İslam dünyasını derinden etkileyen trajik olayların sebep-sonuç ilişkisinde turnusol işlevi gören iki temel faktör vardır. Bu iki faktör karşısında sergilenen tavır, turnusolun ta kendisidir:
1- siyonist rejim, bu rejimin güvenliği ve yayılmacı emelleri,
2- Kudüs meselesi ve Filistin halkının işgale karşı direnişi.
Batılılar, İslam dünyasına dönük tüm hamlelerinde Siyonist rejimin bekasını politik ve askeri atılımlarının merkezine alırlar. Bundan dolayıdır ki Siyonist rejim olmadan Batı'nın yıkıcı hamlelerini, Batı'nın yıkıcı hamleleri olmadan da Siyonist rejimi anlamak mümkün değildir.
İslam dünyasında da olması gereken, tüm yıkıcı hamlelerde Batı-siyonist rejim ilişkisinin göz önüne alınarak politik ve askeri önlemler alınması gerekir ki, ancak bu şekilde bir savunma ve yıkıcı hamleleri karşılama mekanizması kurulabilsin.
Bundan hareketle şunu söylemek mümkün;
Batı ve israil, oyunu kurallarına göre oynuyorken; buna karşın İslam dünyasının takındığı siyasal bedevilik, sonucu önceden belli bir müsabaka şekline dönüşüyor ki, sonucu bilinen oyunun ne seyircisinde heyecan oluşur, ne de oyuncu motivasyonundan söz edilebilir.
İlginç bir nokta daha;
Tüm ihtilaf ve çekişmelerine rağmen Batı dünyasının tek ittifak noktasını Siyonist rejim ve bu rejimin güvenliği oluşturmaktadır.
İhtilaf, çekişme ve iç çatışmaların dibine vuran İslam dünyası için de tek ittifak noktası Kudüs'ün özgürlüğü ve Filistin meselesi teşkil etmektedir.
Dolayısıyla iki taraf için de keskin bir karşılaşma cephesi olması gereken israil-Filistin cephesi söz konusudur.
israil üzerinden sergilenen Batı cephesi dimdik ayaktadır, canlıdır, dinamiktir.
Filistin üzerinden ise maalesef sergilenebilen bir İslam/Müslüman saffından bahsetmek mümkün değildir.

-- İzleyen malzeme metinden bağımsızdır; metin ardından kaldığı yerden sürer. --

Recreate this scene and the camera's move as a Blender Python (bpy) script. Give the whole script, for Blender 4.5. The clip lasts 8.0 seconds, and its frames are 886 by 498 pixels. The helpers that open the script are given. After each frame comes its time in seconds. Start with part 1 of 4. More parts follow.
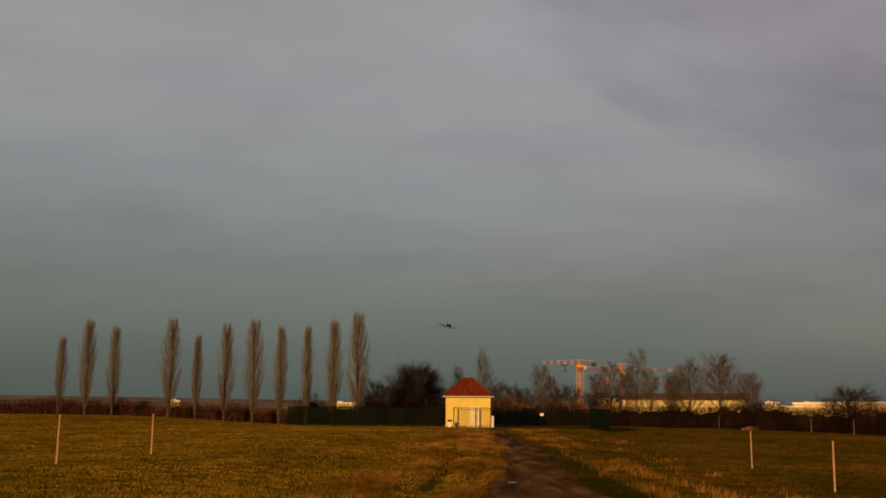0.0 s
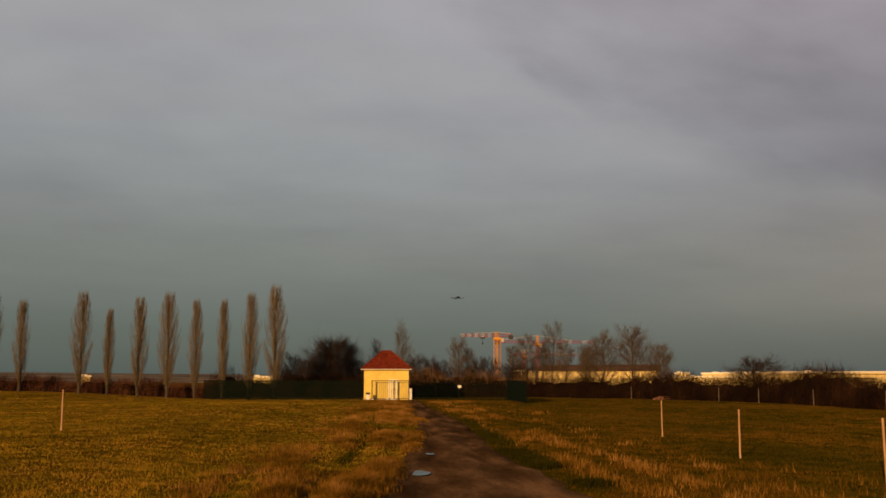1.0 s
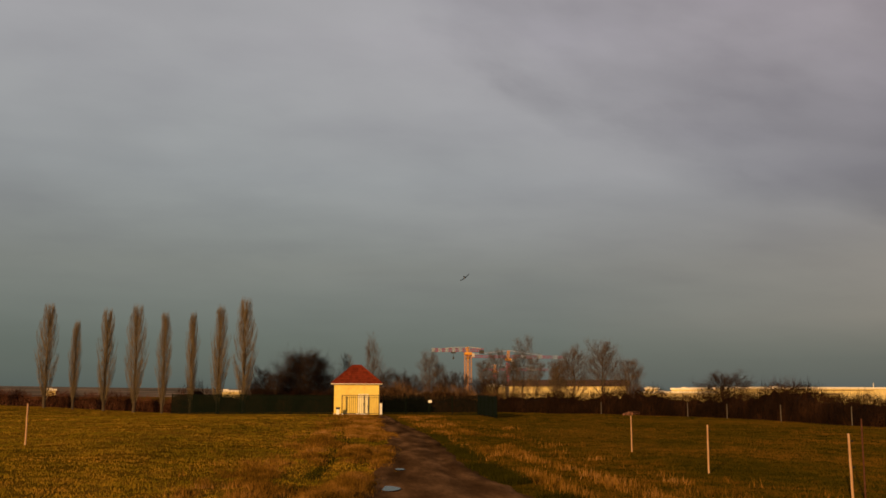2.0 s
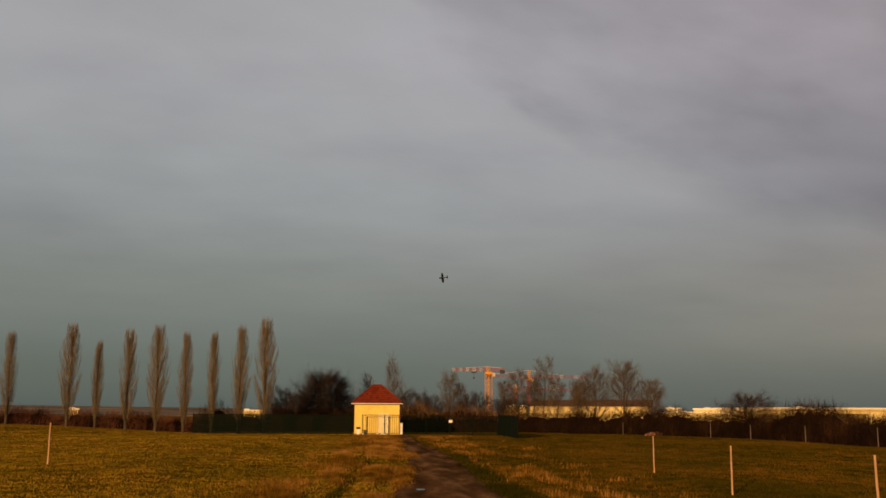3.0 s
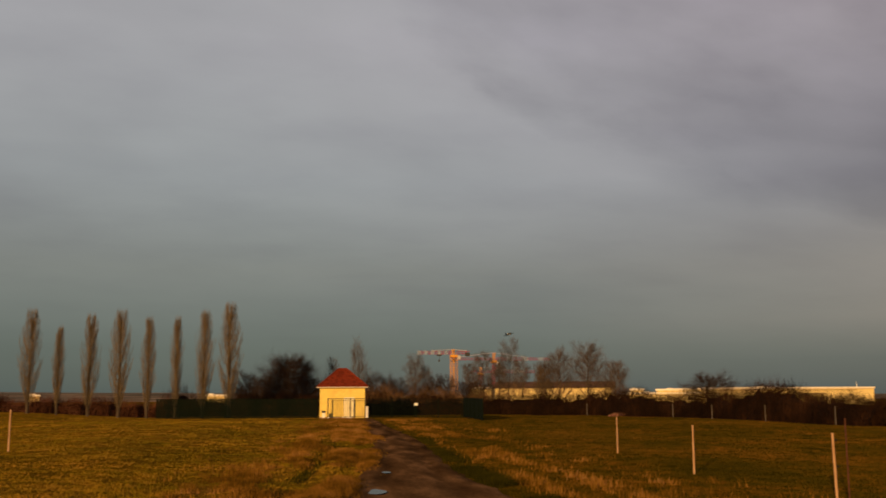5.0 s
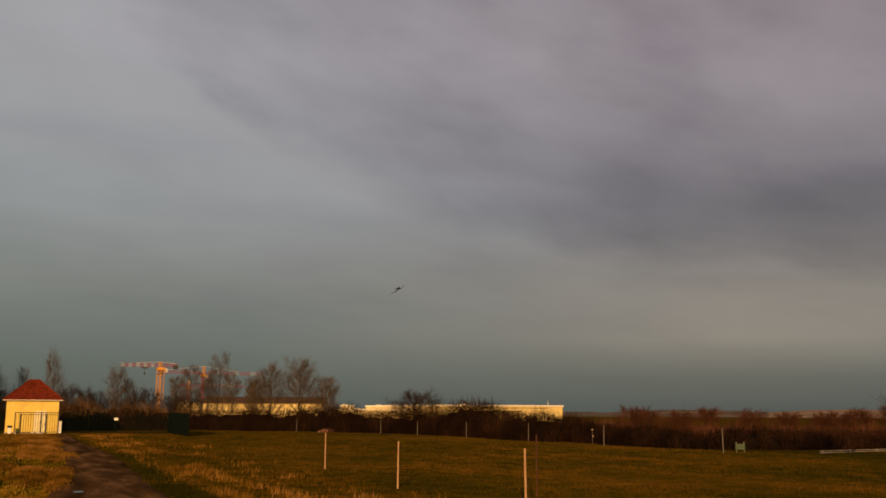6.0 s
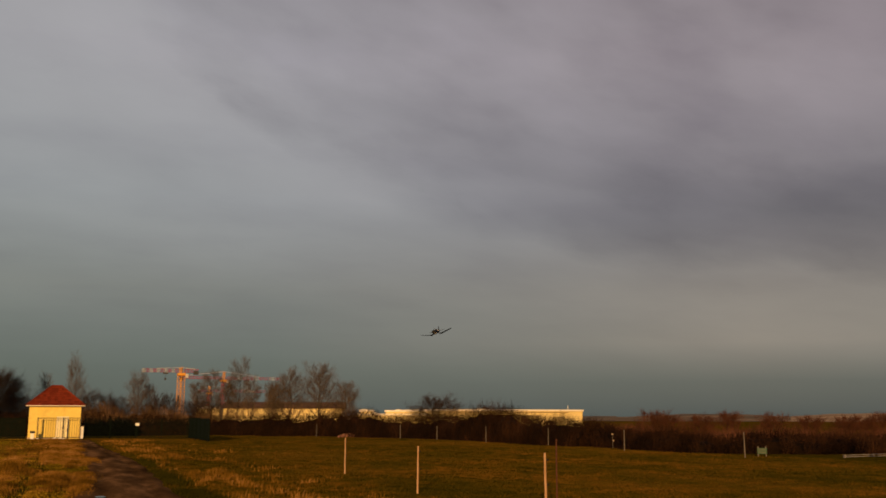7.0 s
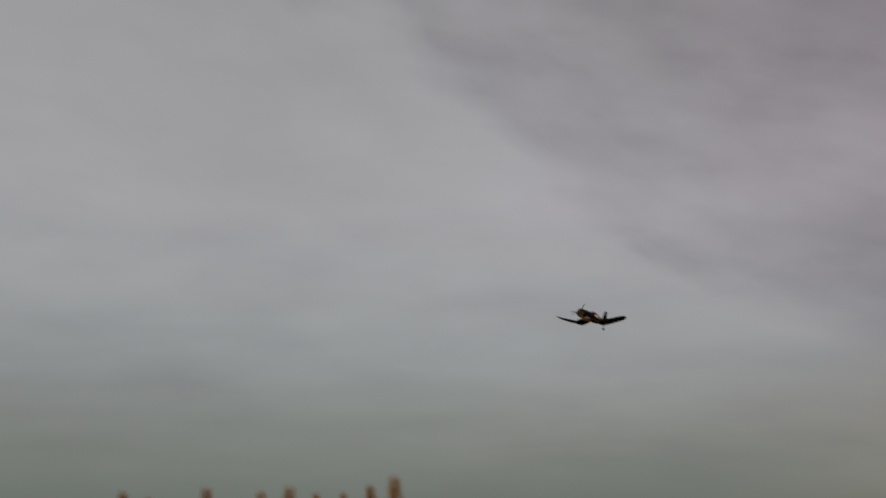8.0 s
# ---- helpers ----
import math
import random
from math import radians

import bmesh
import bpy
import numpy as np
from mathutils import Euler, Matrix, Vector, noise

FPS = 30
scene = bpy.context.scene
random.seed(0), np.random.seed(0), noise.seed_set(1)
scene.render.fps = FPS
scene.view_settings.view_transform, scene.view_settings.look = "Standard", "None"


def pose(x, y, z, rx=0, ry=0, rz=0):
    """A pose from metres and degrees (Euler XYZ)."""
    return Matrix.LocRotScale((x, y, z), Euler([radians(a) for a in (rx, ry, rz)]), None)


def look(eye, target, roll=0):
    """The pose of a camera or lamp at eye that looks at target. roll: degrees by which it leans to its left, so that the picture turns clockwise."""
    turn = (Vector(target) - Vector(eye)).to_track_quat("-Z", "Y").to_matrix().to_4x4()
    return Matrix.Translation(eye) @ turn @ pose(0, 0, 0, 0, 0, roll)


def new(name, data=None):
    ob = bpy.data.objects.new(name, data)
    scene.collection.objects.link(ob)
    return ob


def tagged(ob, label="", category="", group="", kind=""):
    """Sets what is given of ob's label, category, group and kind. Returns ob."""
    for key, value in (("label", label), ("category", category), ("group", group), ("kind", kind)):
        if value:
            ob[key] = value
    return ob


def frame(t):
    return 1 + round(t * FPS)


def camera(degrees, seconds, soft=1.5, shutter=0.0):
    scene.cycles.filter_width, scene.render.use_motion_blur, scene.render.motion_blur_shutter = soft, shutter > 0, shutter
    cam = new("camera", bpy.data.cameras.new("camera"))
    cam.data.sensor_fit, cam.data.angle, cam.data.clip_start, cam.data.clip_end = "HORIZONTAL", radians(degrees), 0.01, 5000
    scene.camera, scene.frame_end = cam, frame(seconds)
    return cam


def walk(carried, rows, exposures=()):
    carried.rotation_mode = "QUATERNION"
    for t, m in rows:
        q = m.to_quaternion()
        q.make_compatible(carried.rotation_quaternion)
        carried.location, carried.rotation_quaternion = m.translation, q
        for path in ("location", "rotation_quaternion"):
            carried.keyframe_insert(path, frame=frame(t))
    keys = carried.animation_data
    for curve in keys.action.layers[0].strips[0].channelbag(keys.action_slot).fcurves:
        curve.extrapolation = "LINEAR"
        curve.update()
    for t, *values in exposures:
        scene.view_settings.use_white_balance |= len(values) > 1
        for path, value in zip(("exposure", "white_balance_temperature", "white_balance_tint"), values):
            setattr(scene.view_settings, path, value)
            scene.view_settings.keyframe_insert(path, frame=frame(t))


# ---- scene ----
cam = camera(49.72, 8.0, soft=1.6, shutter=0.2)
EYE = (0.0, 0.0, 2.1)


def aim(bearing, tilt, roll):
    """A pose at the viewer's place from degrees: bearing to the right of +y, tilt above level."""
    b, p = radians(bearing), radians(tilt)
    way = Vector((math.sin(b) * math.cos(p), math.cos(b) * math.cos(p), math.sin(p)))
    return look(EYE, Vector(EYE) + way, roll)


PATH = [
    (0.0, -1.473, 9.358, 0.478), (0.5, 1.103, 8.206, 0.367), (0.8, 2.514, 7.87, 0.108),
    (1.0, 3.448, 7.773, -0.015), (1.2, 4.178, 7.78, 0.06), (1.5, 4.965, 8.139, 0.002),
    (1.7, 5.243, 8.218, 0.106), (2.8, 4.314, 10.109, 0.229), (3.0, 3.938, 9.802, 0.244),
    (3.2, 3.322, 9.775, 0.38), (3.5, 1.438, 9.424, 0.304), (3.8, 0.366, 9.198, 0.2),
    (4.0, 0.366, 8.884, 0.091), (4.2, 0.955, 8.273, -0.037), (5.3, 10.833, 9.087, -0.15),
    (5.5, 15.262, 9.023, 0.017), (5.6, 17.471, 9.045, -0.016), (5.8, 20.932, 9.37, 0.085),
    (6.0, 22.997, 9.699, 0.158), (6.5, 22.875, 10.129, -0.149), (7.0, 21.869, 9.969, 0.034),
    (7.2, 20.26, 9.016, -0.061), (7.3, 19.485, 8.708, -0.118), (7.4, 17.707, 8.757, -0.1),
    (7.5, 15.169, 9.669, 0.067), (7.6, 12.313, 11.345, -0.177), (7.7, 9.247, 12.601, -0.217),
    (7.8, 5.464, 14.096, -0.33), (7.9, 1.378, 16.047, -0.386), (8.0, -3.457, 18.854, -0.845),
]
EXPOSURES = [(0.0, -0.12), (0.5, -0.06), (1.0, 0.05), (1.5, 0.06), (3.5, 0.13), (5.5, 0.05), (6.5, -0.02), (7.5, 0.06), (8.0, 0.06)]
walk(cam, [(t, aim(b, p, r)) for t, b, p, r in PATH], EXPOSURES)

# ---- light: a low evening sun behind the viewer, under a heavy cloud deck ----
SUN_BEARING, SUN_HEIGHT = 207.0, 11.0
sun_data = bpy.data.lights.new("sun", "SUN")
sun_data.energy, sun_data.angle, sun_data.color = 4.7, radians(0.6), (1.0, 0.56, 0.20)
sun = new("sun", sun_data)
sb, se = radians(SUN_BEARING), radians(SUN_HEIGHT)
sun_way = Vector((math.sin(sb) * math.cos(se), math.cos(sb) * math.cos(se), math.sin(se)))
sun.matrix_world = look(sun_way * 100, (0, 0, 0))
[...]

Saflar dağınık, zihinler dağınık, kalpler paramparçadır.
Hal böyle olunca “Yükselme devrini” yaşayan Batı'nın bu kez tersinden işleyen “Akıncı birliklerinin” içimize sarkan saldırıları tabii ki önlenememektedir.
Demem o ki;
İslam dünyası olarak kendi içimizde cereyan eden her türlü çekişme, çatışma, yıkım, talan ve katliamlar sebep değil sonuçtur.
Sebep bahse konu saldırgan cephedir. Sonuçları görüp sonuçlar üzerinden stratejik roller çalarak sahte perspektifler oluşturmak, çözüm değil kısır döngüye mahkum kalmaktır ve bunun da kaçınılmaz sonucu kendi kanında boğulmaktır. Zaten İslam dünyası olarak belki de son yıllarda becerdiğimiz tek şey kendi kanımızda boğulmayı maharet saymak olmuştur.
Sebepler de, hedefler de açıktır. Siyonist rejim ve yayılmacı emelleri, bu sebebin en belirgin sembolüdür.
Halk olarak, örgüt olarak, cemaat olarak, devlet olarak Siyonizm cephesini yeni “Kurtuluş savaşının” en kritik cephesi olarak gören herkes, İslam dünyasının dostudur.
Bir de tersi bir durum var ki;
İslam dünyasının “asli unsuru” olduğunu iddia edip düşman cephesine zihin, yürek, eleman, petrol, dolar taşıyanlar vardır ki bunların gördüğü en kullanışlı işlev, sonuç olarak beliren Müslümanların dramını sebebe indirgeyerek içerden de safları yarmayı başarabilmeleridir.
İşte en büyük ihanet budur, en büyük ihanetçiler de bu tavrı sergileyenlerdir.
Peki, kimlerdir bunlar diye illaki soracaksanız;
İttifaklarına, politikalarına, söylemlerine, dostlarına ve de düşmanlarına bakmanız yeterli.
Daha da basite indirgersek;
israil dostluğu ile Müslüman dostluğu ateş ile barut gibidir. israil'e dost olan, Müslümana dost olamaz. Müslümana dost olan, israil'e dost olamaz.
İslam/Müslüman dostluğunu israil ile kritik ittifaklarda arayanlara, Beyaz saray'ın “Kuduz köpeklerinin” sadakat testinden geçenlere odaklanmak iyi bir tanı tekniği olsa gerek.